WHAT IS EXPECTED ▸ Pull each line holding "with" out of the entries below.

PROVIDED RECORDS ▸
________

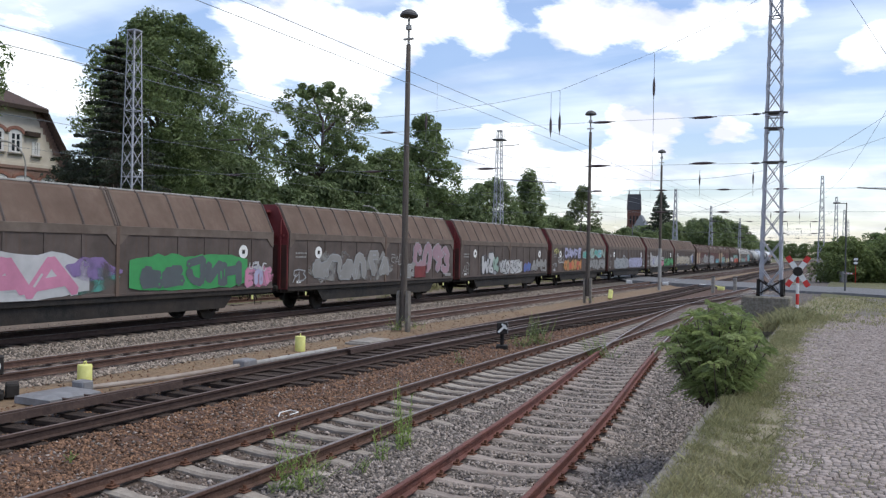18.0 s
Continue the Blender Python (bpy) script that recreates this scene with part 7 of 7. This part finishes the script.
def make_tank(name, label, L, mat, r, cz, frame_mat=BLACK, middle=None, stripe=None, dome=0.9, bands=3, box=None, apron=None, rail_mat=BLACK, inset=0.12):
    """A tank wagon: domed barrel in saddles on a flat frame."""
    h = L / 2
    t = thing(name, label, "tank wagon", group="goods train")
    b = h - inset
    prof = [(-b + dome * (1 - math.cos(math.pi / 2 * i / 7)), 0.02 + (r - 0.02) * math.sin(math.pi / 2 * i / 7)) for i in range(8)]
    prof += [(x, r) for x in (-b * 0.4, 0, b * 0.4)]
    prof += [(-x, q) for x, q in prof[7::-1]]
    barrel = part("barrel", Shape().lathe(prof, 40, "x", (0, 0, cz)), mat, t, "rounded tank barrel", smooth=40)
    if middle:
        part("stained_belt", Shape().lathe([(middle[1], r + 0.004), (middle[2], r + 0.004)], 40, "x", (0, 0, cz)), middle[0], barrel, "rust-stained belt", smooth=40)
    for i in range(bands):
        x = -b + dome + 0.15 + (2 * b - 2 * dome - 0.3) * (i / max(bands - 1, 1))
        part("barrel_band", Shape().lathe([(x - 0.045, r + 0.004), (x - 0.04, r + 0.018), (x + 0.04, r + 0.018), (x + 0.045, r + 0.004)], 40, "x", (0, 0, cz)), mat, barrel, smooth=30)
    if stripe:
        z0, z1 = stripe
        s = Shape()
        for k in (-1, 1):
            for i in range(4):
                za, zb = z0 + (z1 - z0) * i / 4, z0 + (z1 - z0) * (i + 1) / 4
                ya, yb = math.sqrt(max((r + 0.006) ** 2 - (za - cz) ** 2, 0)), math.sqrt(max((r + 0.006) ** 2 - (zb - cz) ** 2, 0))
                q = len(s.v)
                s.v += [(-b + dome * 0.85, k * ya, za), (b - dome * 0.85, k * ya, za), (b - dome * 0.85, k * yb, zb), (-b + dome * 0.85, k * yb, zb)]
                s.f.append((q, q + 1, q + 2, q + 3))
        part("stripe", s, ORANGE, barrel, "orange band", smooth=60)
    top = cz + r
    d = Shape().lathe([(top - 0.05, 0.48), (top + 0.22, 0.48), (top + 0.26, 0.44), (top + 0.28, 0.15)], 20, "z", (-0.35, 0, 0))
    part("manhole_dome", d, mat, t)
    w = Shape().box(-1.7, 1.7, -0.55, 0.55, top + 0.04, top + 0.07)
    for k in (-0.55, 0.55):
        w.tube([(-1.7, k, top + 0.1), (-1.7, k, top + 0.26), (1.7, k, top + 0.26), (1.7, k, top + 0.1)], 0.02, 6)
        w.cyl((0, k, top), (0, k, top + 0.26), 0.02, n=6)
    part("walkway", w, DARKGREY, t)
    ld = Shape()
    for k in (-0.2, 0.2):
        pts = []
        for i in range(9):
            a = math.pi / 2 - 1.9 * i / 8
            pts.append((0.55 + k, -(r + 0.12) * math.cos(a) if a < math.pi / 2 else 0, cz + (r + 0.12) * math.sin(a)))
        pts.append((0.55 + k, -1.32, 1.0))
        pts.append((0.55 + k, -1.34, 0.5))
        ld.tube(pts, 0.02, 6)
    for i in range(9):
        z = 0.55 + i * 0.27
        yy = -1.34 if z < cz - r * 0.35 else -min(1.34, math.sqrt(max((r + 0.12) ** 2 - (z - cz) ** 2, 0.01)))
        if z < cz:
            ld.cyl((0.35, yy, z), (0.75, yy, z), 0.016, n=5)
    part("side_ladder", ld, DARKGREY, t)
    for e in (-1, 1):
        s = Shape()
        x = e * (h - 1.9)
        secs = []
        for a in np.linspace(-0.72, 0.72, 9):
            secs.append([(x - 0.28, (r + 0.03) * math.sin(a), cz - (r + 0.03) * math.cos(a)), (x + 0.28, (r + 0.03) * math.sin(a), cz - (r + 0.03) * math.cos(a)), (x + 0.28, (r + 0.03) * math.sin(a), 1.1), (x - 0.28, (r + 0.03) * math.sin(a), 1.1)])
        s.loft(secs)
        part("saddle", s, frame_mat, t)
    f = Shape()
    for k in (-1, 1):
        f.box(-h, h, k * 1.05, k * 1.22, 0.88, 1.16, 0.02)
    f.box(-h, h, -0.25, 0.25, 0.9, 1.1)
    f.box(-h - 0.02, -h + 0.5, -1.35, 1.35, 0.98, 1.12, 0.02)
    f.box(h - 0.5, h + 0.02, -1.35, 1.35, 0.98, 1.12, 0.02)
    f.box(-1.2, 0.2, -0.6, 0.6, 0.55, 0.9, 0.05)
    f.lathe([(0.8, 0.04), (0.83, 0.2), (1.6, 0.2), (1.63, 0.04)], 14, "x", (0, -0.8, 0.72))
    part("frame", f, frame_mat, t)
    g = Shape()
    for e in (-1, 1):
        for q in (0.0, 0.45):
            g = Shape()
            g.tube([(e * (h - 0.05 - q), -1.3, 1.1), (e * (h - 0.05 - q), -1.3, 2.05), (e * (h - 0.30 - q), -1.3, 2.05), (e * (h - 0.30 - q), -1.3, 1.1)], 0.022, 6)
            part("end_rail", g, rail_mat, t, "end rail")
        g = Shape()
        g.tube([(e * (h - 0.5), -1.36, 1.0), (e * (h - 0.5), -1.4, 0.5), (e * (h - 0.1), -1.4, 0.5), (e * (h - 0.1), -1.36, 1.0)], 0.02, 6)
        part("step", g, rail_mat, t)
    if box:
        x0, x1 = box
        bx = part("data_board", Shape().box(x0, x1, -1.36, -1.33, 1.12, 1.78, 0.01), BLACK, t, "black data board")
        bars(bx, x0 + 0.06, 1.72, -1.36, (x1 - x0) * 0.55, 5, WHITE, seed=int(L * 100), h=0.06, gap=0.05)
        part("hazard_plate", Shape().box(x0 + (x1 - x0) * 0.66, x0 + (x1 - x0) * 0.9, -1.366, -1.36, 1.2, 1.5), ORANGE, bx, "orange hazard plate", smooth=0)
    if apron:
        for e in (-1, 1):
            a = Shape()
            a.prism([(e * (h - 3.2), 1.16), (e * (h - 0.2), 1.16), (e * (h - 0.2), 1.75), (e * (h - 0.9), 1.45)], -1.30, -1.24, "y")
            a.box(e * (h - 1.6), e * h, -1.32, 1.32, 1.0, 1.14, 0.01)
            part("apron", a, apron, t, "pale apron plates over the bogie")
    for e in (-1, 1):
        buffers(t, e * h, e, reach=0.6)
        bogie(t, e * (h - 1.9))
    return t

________

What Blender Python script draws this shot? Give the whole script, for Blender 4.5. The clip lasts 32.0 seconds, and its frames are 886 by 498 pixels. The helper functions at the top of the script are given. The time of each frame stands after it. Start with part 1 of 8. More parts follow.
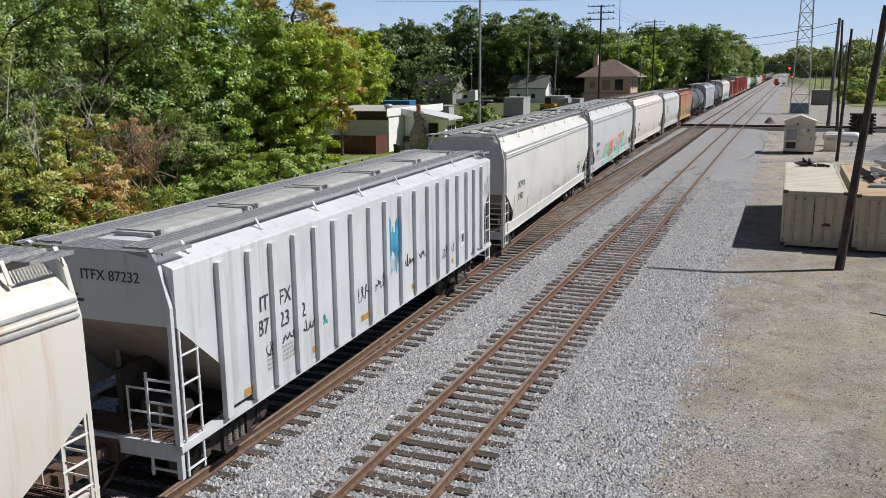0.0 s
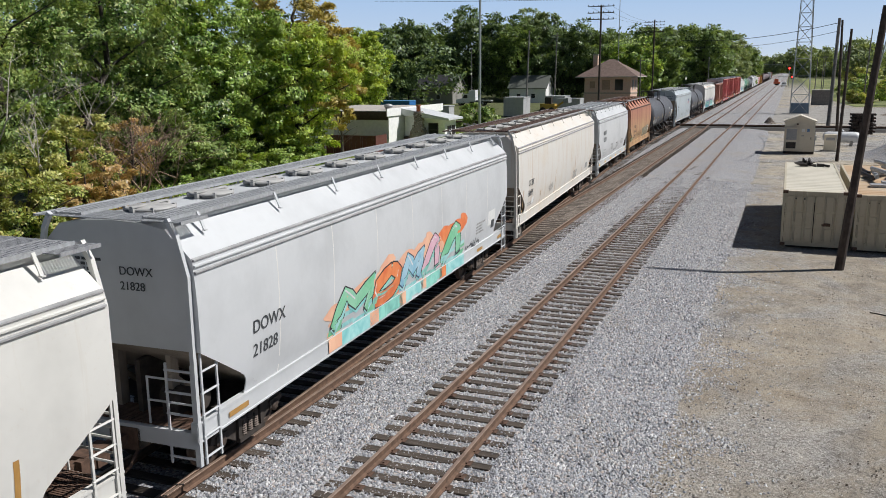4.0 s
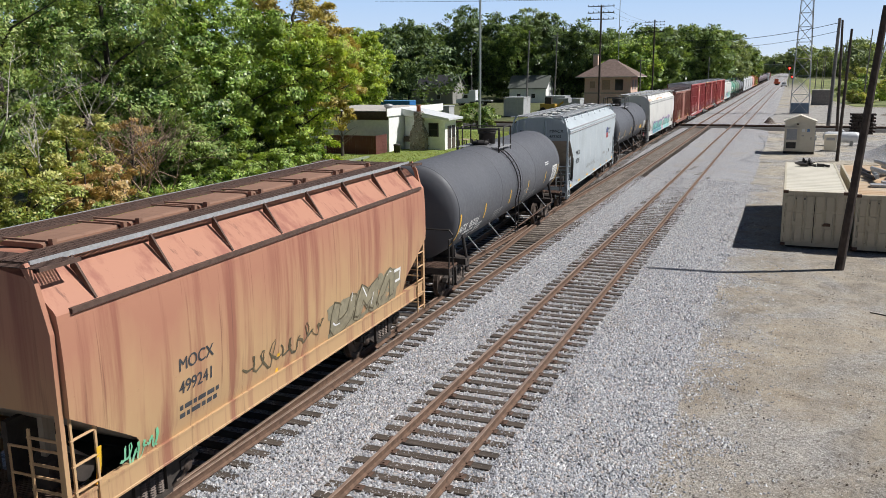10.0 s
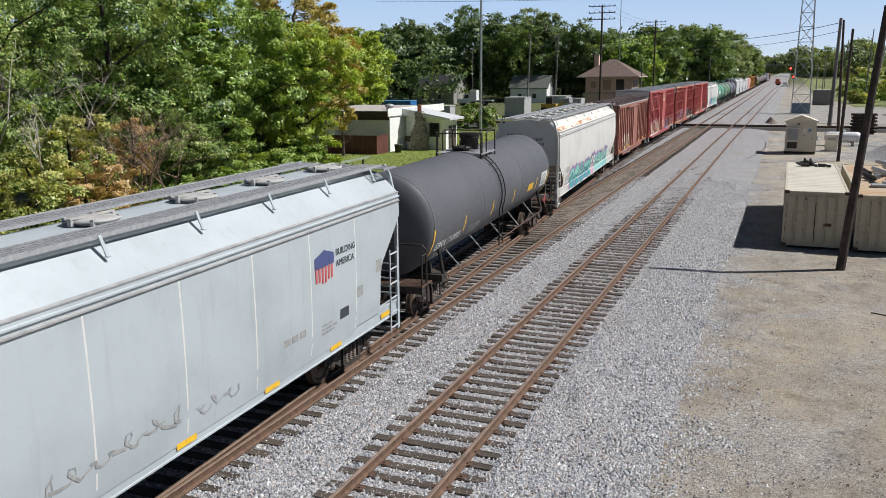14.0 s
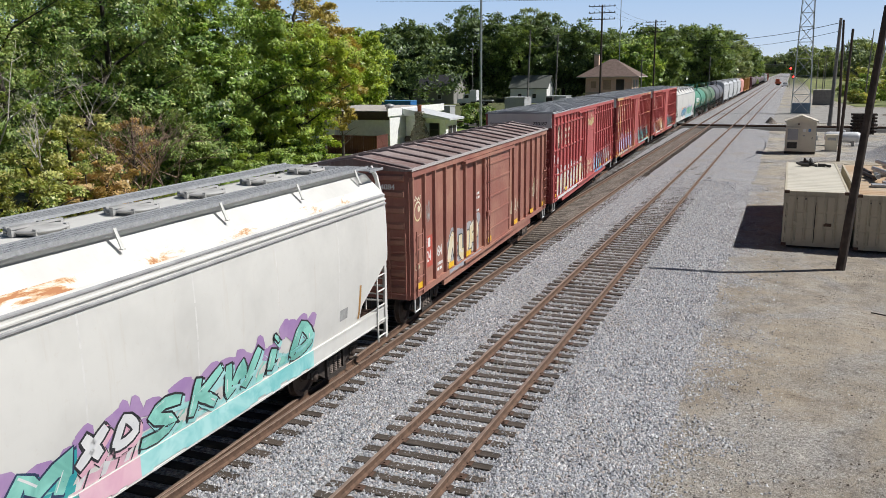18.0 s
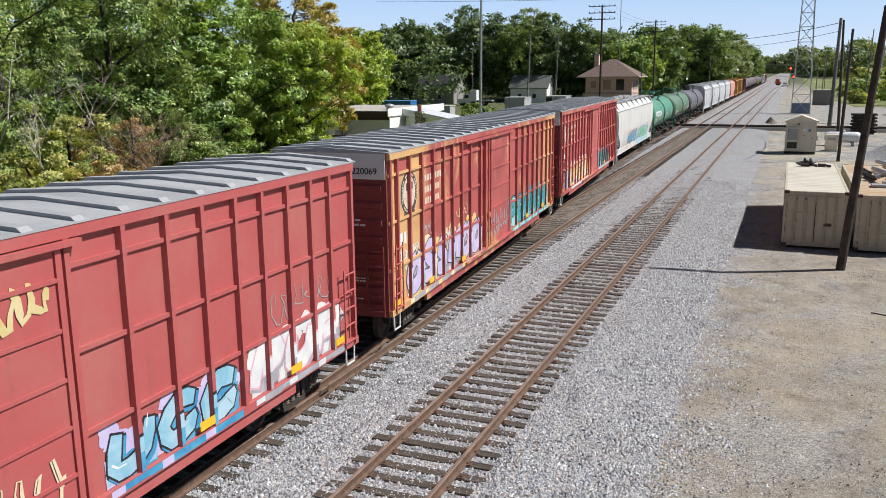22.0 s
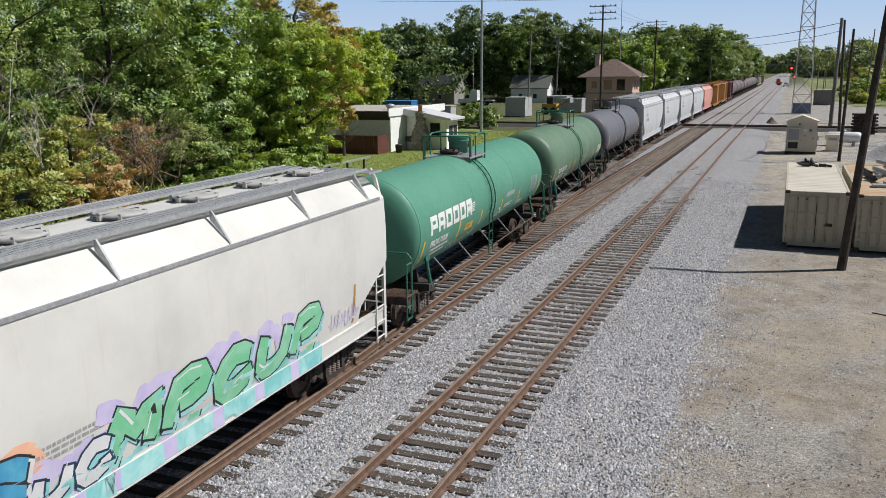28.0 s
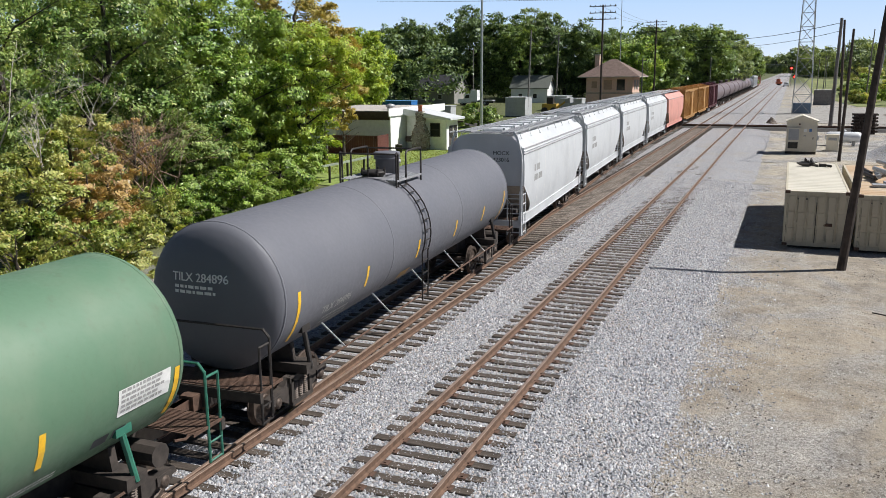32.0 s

________

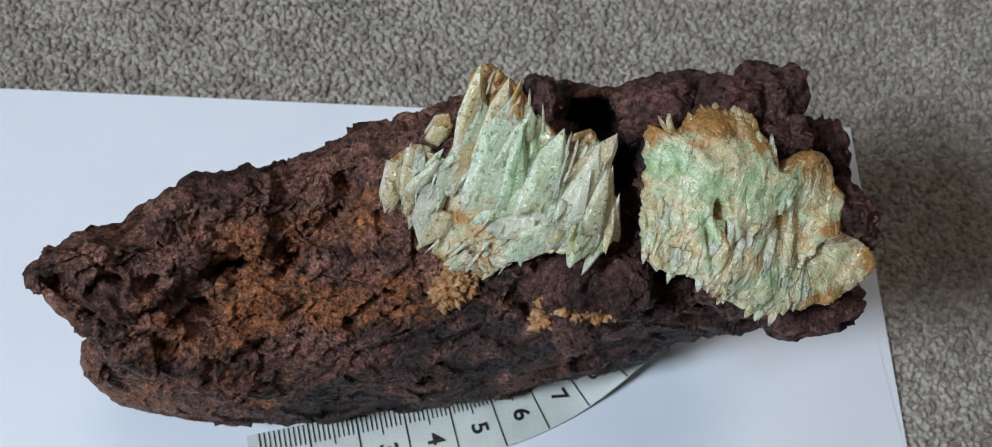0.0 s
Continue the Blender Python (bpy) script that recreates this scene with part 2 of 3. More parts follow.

________

OUTPUT OF THE EXERCISE ▸
Continue the Blender Python (bpy) script that recreates this scene with part 7 of 7. This part finishes the script.
What Blender Python script draws this shot? Give the whole script, for Blender 4.5. The clip lasts 32.0 seconds, and its frames are 886 by 498 pixels. The helper functions at the top of the script are given. The time of each frame stands after it. Start with part 1 of 8. More parts follow.
Continue the Blender Python (bpy) script that recreates this scene with part 2 of 3. More parts follow.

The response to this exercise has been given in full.